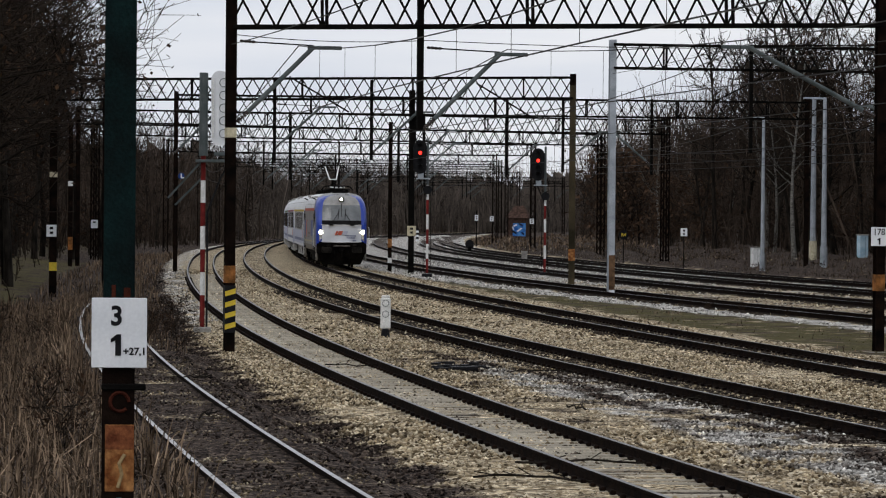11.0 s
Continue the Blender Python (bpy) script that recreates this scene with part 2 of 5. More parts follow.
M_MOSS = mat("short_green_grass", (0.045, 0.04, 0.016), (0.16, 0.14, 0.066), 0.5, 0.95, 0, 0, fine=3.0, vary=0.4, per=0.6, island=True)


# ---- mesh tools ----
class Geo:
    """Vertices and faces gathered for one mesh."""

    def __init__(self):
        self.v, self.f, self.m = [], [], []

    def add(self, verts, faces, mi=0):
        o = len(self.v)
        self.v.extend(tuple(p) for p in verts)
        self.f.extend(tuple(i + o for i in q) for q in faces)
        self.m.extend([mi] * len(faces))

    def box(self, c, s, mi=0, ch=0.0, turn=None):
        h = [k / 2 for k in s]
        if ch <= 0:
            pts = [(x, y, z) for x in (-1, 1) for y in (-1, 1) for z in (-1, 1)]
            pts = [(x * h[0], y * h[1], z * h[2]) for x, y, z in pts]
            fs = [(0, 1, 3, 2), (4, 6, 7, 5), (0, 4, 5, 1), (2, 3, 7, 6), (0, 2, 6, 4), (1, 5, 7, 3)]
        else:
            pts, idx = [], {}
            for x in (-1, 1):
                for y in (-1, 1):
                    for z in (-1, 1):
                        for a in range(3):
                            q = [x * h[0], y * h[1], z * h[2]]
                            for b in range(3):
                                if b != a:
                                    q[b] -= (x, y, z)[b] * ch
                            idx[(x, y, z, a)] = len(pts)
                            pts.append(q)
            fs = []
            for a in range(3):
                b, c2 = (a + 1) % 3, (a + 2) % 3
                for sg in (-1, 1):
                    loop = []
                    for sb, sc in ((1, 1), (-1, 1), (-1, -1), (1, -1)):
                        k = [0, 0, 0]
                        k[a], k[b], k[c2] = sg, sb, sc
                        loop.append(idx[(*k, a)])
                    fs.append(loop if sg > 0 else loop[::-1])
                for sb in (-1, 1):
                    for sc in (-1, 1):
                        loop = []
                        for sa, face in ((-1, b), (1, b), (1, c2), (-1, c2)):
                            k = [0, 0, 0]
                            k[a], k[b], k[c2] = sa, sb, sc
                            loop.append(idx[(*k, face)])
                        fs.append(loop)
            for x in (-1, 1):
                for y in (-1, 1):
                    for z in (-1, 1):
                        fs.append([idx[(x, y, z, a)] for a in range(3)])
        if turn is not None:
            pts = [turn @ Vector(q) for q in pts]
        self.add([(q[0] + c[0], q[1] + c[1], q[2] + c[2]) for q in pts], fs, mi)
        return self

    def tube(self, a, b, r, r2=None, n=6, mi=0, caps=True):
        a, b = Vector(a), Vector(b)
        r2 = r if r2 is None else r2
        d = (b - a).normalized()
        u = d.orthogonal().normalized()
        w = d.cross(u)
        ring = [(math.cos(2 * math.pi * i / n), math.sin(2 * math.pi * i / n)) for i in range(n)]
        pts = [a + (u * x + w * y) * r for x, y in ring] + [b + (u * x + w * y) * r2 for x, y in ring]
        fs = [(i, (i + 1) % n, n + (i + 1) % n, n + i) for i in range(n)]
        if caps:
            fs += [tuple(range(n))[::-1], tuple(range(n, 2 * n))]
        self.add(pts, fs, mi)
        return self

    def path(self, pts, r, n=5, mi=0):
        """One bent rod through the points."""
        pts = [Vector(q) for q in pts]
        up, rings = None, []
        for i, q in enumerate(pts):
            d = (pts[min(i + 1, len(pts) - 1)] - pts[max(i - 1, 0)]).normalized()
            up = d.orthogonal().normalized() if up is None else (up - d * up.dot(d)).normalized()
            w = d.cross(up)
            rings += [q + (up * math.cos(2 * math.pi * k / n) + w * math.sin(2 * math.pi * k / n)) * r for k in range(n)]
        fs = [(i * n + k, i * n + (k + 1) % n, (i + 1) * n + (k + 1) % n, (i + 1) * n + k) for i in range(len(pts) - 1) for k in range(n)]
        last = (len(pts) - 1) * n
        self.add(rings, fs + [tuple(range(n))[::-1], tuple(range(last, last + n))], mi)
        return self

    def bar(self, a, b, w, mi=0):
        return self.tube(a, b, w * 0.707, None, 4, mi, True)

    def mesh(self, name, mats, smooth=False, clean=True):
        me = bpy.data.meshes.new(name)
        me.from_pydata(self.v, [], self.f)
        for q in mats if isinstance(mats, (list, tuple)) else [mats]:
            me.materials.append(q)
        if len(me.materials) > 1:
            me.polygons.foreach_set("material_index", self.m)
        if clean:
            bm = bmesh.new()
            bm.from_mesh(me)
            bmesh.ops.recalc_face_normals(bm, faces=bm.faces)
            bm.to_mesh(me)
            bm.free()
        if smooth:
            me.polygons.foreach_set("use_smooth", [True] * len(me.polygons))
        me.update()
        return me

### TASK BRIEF
Print the listing above in full, exactly as written. Omit any pictures.

### FINAL RESULT
11.0 s
Continue the Blender Python (bpy) script that recreates this scene with part 2 of 5. More parts follow.
M_MOSS = mat("short_green_grass", (0.045, 0.04, 0.016), (0.16, 0.14, 0.066), 0.5, 0.95, 0, 0, fine=3.0, vary=0.4, per=0.6, island=True)


# ---- mesh tools ----
class Geo:
    """Vertices and faces gathered for one mesh."""

    def __init__(self):
        self.v, self.f, self.m = [], [], []

    def add(self, verts, faces, mi=0):
        o = len(self.v)
        self.v.extend(tuple(p) for p in verts)
        self.f.extend(tuple(i + o for i in q) for q in faces)
        self.m.extend([mi] * len(faces))

    def box(self, c, s, mi=0, ch=0.0, turn=None):
        h = [k / 2 for k in s]
        if ch <= 0:
            pts = [(x, y, z) for x in (-1, 1) for y in (-1, 1) for z in (-1, 1)]
            pts = [(x * h[0], y * h[1], z * h[2]) for x, y, z in pts]
            fs = [(0, 1, 3, 2), (4, 6, 7, 5), (0, 4, 5, 1), (2, 3, 7, 6), (0, 2, 6, 4), (1, 5, 7, 3)]
        else:
            pts, idx = [], {}
            for x in (-1, 1):
                for y in (-1, 1):
                    for z in (-1, 1):
                        for a in range(3):
                            q = [x * h[0], y * h[1], z * h[2]]
                            for b in range(3):
                                if b != a:
                                    q[b] -= (x, y, z)[b] * ch
                            idx[(x, y, z, a)] = len(pts)
                            pts.append(q)
            fs = []
            for a in range(3):
                b, c2 = (a + 1) % 3, (a + 2) % 3
                for sg in (-1, 1):
                    loop = []
                    for sb, sc in ((1, 1), (-1, 1), (-1, -1), (1, -1)):
                        k = [0, 0, 0]
                        k[a], k[b], k[c2] = sg, sb, sc
                        loop.append(idx[(*k, a)])
                    fs.append(loop if sg > 0 else loop[::-1])
                for sb in (-1, 1):
                    for sc in (-1, 1):
                        loop = []
                        for sa, face in ((-1, b), (1, b), (1, c2), (-1, c2)):
                            k = [0, 0, 0]
                            k[a], k[b], k[c2] = sa, sb, sc
                            loop.append(idx[(*k, face)])
                        fs.append(loop)
            for x in (-1, 1):
                for y in (-1, 1):
                    for z in (-1, 1):
                        fs.append([idx[(x, y, z, a)] for a in range(3)])
        if turn is not None:
            pts = [turn @ Vector(q) for q in pts]
        self.add([(q[0] + c[0], q[1] + c[1], q[2] + c[2]) for q in pts], fs, mi)
        return self

    def tube(self, a, b, r, r2=None, n=6, mi=0, caps=True):
        a, b = Vector(a), Vector(b)
        r2 = r if r2 is None else r2
        d = (b - a).normalized()
        u = d.orthogonal().normalized()
        w = d.cross(u)
        ring = [(math.cos(2 * math.pi * i / n), math.sin(2 * math.pi * i / n)) for i in range(n)]
        pts = [a + (u * x + w * y) * r for x, y in ring] + [b + (u * x + w * y) * r2 for x, y in ring]
        fs = [(i, (i + 1) % n, n + (i + 1) % n, n + i) for i in range(n)]
        if caps:
            fs += [tuple(range(n))[::-1], tuple(range(n, 2 * n))]
        self.add(pts, fs, mi)
        return self

    def path(self, pts, r, n=5, mi=0):
        """One bent rod through the points."""
        pts = [Vector(q) for q in pts]
        up, rings = None, []
        for i, q in enumerate(pts):
            d = (pts[min(i + 1, len(pts) - 1)] - pts[max(i - 1, 0)]).normalized()
            up = d.orthogonal().normalized() if up is None else (up - d * up.dot(d)).normalized()
            w = d.cross(up)
            rings += [q + (up * math.cos(2 * math.pi * k / n) + w * math.sin(2 * math.pi * k / n)) * r for k in range(n)]
        fs = [(i * n + k, i * n + (k + 1) % n, (i + 1) * n + (k + 1) % n, (i + 1) * n + k) for i in range(len(pts) - 1) for k in range(n)]
        last = (len(pts) - 1) * n
        self.add(rings, fs + [tuple(range(n))[::-1], tuple(range(last, last + n))], mi)
        return self

    def bar(self, a, b, w, mi=0):
        return self.tube(a, b, w * 0.707, None, 4, mi, True)

    def mesh(self, name, mats, smooth=False, clean=True):
        me = bpy.data.meshes.new(name)
        me.from_pydata(self.v, [], self.f)
        for q in mats if isinstance(mats, (list, tuple)) else [mats]:
            me.materials.append(q)
        if len(me.materials) > 1:
            me.polygons.foreach_set("material_index", self.m)
        if clean:
            bm = bmesh.new()
            bm.from_mesh(me)
            bmesh.ops.recalc_face_normals(bm, faces=bm.faces)
            bm.to_mesh(me)
            bm.free()
        if smooth:
            me.polygons.foreach_set("use_smooth", [True] * len(me.polygons))
        me.update()
        return me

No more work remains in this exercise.